Key Factors That Affect French Press Coffee Results

Achieving the perfect cup with a French press involves balancing several critical variables. Understanding these factors is crucial, and our French Press Coffee Calculator helps you visualize their impact.

  1. Coffee-to-Water Ratio: This is perhaps the most fundamental factor influencing coffee strength. A lower ratio (more coffee per water, e.g., 1:13) results in a stronger brew, while a higher ratio (less coffee per water, e.g., 1:17) yields a lighter cup. Finding your preferred ratio is key to personalizing your coffee experience.
  2. Grind Size: The French press demands a coarse, uniform grind. This is because the coffee steeps for an extended period, and a coarse grind prevents over-extraction and excessive sediment. A grind that’s too fine will lead to bitterness, sludge in your cup, and difficulty pressing the plunger. Conversely, a grind that’s too coarse might lead to under-extraction and a weak, watery taste.
  3. Brew Time: The duration the coffee grounds steep in hot water directly impacts extraction. A typical French press brew time ranges from 3 to 5 minutes. Shorter times can result in under-extraction (sour, thin coffee), while longer times risk over-extraction (bitter, astringent coffee). Experiment within this range to find the sweet spot for your beans.
  4. Water Temperature: The ideal water temperature for brewing coffee is between 90-96°C (195-205°F). Water that is too hot can “scald” the coffee, leading to harsh bitterness. Water that is too cool will result in insufficient extraction, leaving your coffee weak and underdeveloped. Using a thermometer is highly recommended.
  5. Coffee Quality and Freshness: Even with perfect technique, poor quality or stale coffee will yield a disappointing cup. Always use freshly roasted, high-quality whole beans and grind them just before brewing. Freshness significantly impacts the available soluble compounds for extraction.
  6. Stirring/Agitation: Initial stirring after adding water helps ensure all coffee grounds are saturated, promoting even extraction. However, excessive agitation during the brew can lead to over-extraction and increased fines in your cup. A gentle stir at the beginning is usually sufficient.
  7. Plunge Speed: While not directly affecting extraction yield, the speed of your plunge can impact the clarity and mouthfeel of your final cup. A slow, steady plunge (around 20-30 seconds) helps to keep the coffee fines at the bottom, resulting in a cleaner cup.
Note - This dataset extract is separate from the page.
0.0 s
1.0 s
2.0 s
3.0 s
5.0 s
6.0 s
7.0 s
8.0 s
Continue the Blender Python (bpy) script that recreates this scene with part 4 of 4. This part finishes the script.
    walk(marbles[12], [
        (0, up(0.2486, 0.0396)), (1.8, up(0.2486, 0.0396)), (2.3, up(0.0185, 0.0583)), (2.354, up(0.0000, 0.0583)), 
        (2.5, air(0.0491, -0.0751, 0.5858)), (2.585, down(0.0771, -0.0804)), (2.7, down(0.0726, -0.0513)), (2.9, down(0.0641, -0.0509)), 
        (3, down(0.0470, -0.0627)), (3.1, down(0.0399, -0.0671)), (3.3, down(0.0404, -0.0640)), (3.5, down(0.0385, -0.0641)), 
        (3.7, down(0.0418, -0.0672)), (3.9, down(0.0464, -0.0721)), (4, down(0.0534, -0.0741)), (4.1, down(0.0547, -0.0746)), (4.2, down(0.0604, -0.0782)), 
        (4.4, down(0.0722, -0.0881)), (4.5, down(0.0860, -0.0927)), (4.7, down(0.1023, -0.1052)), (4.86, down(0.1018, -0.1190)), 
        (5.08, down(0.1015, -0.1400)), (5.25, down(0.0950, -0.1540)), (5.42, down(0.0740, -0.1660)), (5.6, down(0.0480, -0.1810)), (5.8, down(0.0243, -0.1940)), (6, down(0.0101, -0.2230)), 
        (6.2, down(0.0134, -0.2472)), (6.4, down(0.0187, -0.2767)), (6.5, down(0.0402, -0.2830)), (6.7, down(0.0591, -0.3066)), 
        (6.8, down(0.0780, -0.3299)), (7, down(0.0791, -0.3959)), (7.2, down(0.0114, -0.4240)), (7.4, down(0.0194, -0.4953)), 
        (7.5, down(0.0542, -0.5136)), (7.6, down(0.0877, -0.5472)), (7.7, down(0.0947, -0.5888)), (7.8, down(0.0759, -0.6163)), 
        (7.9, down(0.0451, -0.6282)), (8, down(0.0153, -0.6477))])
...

A fast plunge can disturb the bed of grounds, pushing more sediment into your beverage.

Frequently Asked Questions (FAQ)

Q1: Why is my French press coffee always weak?

A: Your coffee might be weak due to several reasons: too high a coffee-to-water ratio (not enough coffee), too coarse a grind, too short a brew time, or water that isn’t hot enough. Use the French Press Coffee Calculator to adjust these variables and aim for a higher estimated TDS.
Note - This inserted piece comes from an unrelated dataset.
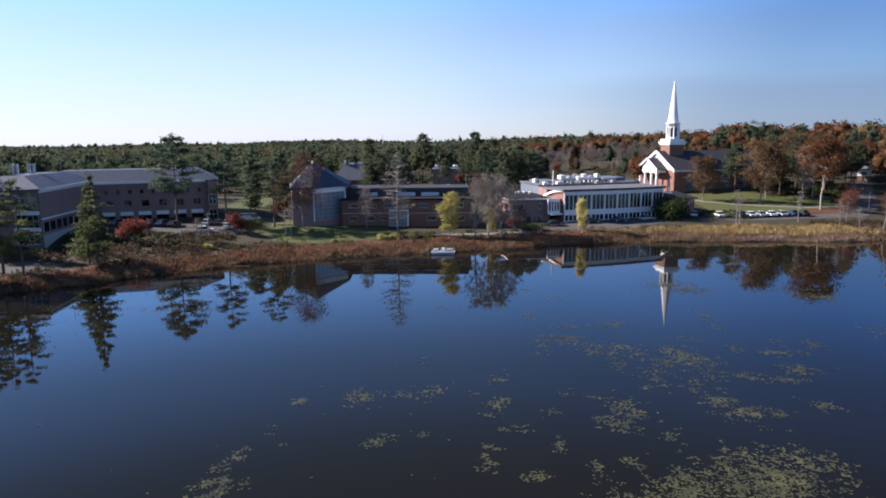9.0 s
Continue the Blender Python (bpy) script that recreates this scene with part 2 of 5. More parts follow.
L_SHRUB_DK = leaf_mat("brown_shrub_twigs", (0.072, 0.054, 0.0384), (0.18, 0.1296, 0.09), scale=0.15)
# brown shrub twigs again, with the slope's shade put into the colour
L_HILL_SHADE = leaf_mat("shaded_brown_twigs", (0.0575, 0.046, 0.0345), (0.1265, 0.092, 0.0633), scale=0.15)
L_GREEN = leaf_mat("green_shrub_leaves", (0.02618, 0.04284, 0.01666), (0.056, 0.07616, 0.028))
L_REED = leaf_mat("dry_reed", (0.175, 0.135, 0.0625), (0.375, 0.2812, 0.125), scale=0.35, through_light=0.25)
L_REED_BROWN = leaf_mat("brown_sedge", (0.1028, 0.06825, 0.04301), (0.2244, 0.1543, 0.09817), scale=0.3, through_light=0.25)
L_REED_NEAR = leaf_mat("brown_marsh_reed", (0.05, 0.037, 0.026), (0.14, 0.1, 0.068), scale=0.6, through_light=0.2)
L_PALE = leaf_mat("pale_sedge", (0.138, 0.0978, 0.0713), (0.2875, 0.207, 0.1552), scale=0.3, through_light=0.25)
L_RUSSET = leaf_mat("russet_grass", (0.104, 0.062, 0.042), (0.275, 0.152, 0.097), scale=0.2, through_light=0.45)
L_PAD = mat("lily_pad_leaf", (0.02, 0.024, 0.012), (0.128, 0.124, 0.05), 0.35, 0.3, spec=0.42, fine=5)

# still pond water: dark body, mirror surface with faint ripples
M_WATER = bpy.data.materials.new("pond_water")
M_WATER.use_nodes = True
_n, _l = M_WATER.node_tree.nodes, M_WATER.node_tree.links
_b = _n["Principled BSDF"]
_b.inputs["Base Color"].default_value = (0.0086, 0.0078, 0.0056, 1)
_b.inputs["Roughness"].default_value, _b.inputs["IOR"].default_value = 0.02, 1.333
_co, _n1, _n2 = _n.new("ShaderNodeTexCoord"), _n.new("ShaderNodeTexNoise"), _n.new("ShaderNodeTexNoise")
_n1.inputs["Scale"].default_value, _n2.inputs["Scale"].default_value = 0.5, 3.0
_l.new(_co.outputs["Object"], _n1.inputs["Vector"])
_l.new(_co.outputs["Object"], _n2.inputs["Vector"])
_ad = _n.new("ShaderNodeMath")
_ad.operation = "MULTIPLY_ADD"
_ad.inputs[1].default_value = 0.12
_l.new(_n2.outputs[0], _ad.inputs[0])
_l.new(_n1.outputs[0], _ad.inputs[2])
_bp = _n.new("ShaderNodeBump")
_bp.inputs["Strength"].default_value, _bp.inputs["Distance"].default_value = 0.25, 0.006
_l.new(_ad.outputs[0], _bp.inputs["Height"])
_l.new(_bp.outputs[0], _b.inputs["Normal"])

# ---- mesh helpers ----
RNG = np.random.default_rng(7)


def mesh_np(name, V, T, material):
    """A mesh of triangles from arrays."""
    V, T = np.asarray(V, dtype=np.float32), np.asarray(T, dtype=np.int32)
    me = bpy.data.meshes.new(name)
    me.vertices.add(len(V))
    me.vertices.foreach_set("co", V.ravel())
    me.loops.add(T.size)
    me.loops.foreach_set("vertex_index", T.ravel())
    me.polygons.add(len(T))
    me.polygons.foreach_set("loop_start", np.arange(0, T.size, 3, dtype=np.int32))
    me.update(calc_edges=True)
    me.validate()
    me.materials.append(material)
    return me


_bi = bmesh.new()
bmesh.ops.create_icosphere(_bi, subdivisions=1, radius=1.0)
_bi.verts.index_update()
ICO_V = np.array([v.co[:] for v in _bi.verts])
ICO_T = np.array([[v.index for v in f.verts] for f in _bi.faces])
_bi.free()
_bi = bmesh.new()
bmesh.ops.create_icosphere(_bi, subdivisions=2, radius=1.0)
BALL_V = np.array([v.co[:] for v in _bi.verts])
BALL_T = np.array([[v.index for v in f.verts] for f in _bi.faces])
_bi.free()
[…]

Q2: How can I avoid bitterness in my French press?

A: Bitterness often indicates over-extraction. Try using a coarser grind, reducing your brew time, or ensuring your water temperature isn’t too high (aim for 90-96°C). A lower coffee-to-water ratio (less coffee) can also help.

Q3: What’s the ideal coffee-to-water ratio for French press?

A: A widely recommended starting point is 1:15 (1 gram of coffee to 15 ml of water). However, personal preference varies. Some prefer 1:13 for a stronger cup, while others might go up to 1:17 for a lighter brew. Our French Press Coffee Calculator helps you experiment.

Q4: Does grind size really make a big difference?

A: Absolutely. Grind size is crucial for French press. Too fine, and you’ll get over-extraction, bitterness, and a muddy cup. Too coarse, and you’ll get under-extraction and a weak, sour brew. A coarse, even grind resembling sea salt is ideal.

Q5: How much caffeine is in a typical French press cup?

A: The caffeine content varies significantly based on the type of bean, roast, and brewing parameters. However, a typical 8oz (240ml) cup of French press coffee can contain anywhere from 80-150mg of caffeine. Our French Press Coffee Calculator provides an estimated total caffeine based on the coffee weight used.

Q6: Can I use cold water for French press?

A: Yes, but that’s called cold brew, not traditional French press. Cold brew uses cold water and a much longer steep time (12-24 hours) to produce a concentrate with lower acidity. This French Press Coffee Calculator is designed for hot brewing.

Q7: What is TDS and Extraction Yield, and why do they matter?

A: TDS (Total Dissolved Solids) measures the strength of your coffee (how much coffee material is dissolved in the water). Extraction Yield (EY) measures how efficiently you’ve dissolved soluble material from the coffee grounds. Together, they indicate if your coffee is balanced, under-extracted (sour), or over-extracted (bitter). The French Press Coffee Calculator estimates these values to help you achieve the “golden cup” standards.

Q8: My French press coffee has a lot of sediment. How can I reduce it?

A: Sediment is common with French press but can be minimized. Ensure you’re using a very coarse, consistent grind. Avoid grinding too fine. Also, pour slowly and steadily, and avoid pressing the plunger all the way down to the very bottom, leaving a small gap to prevent disturbing the fines.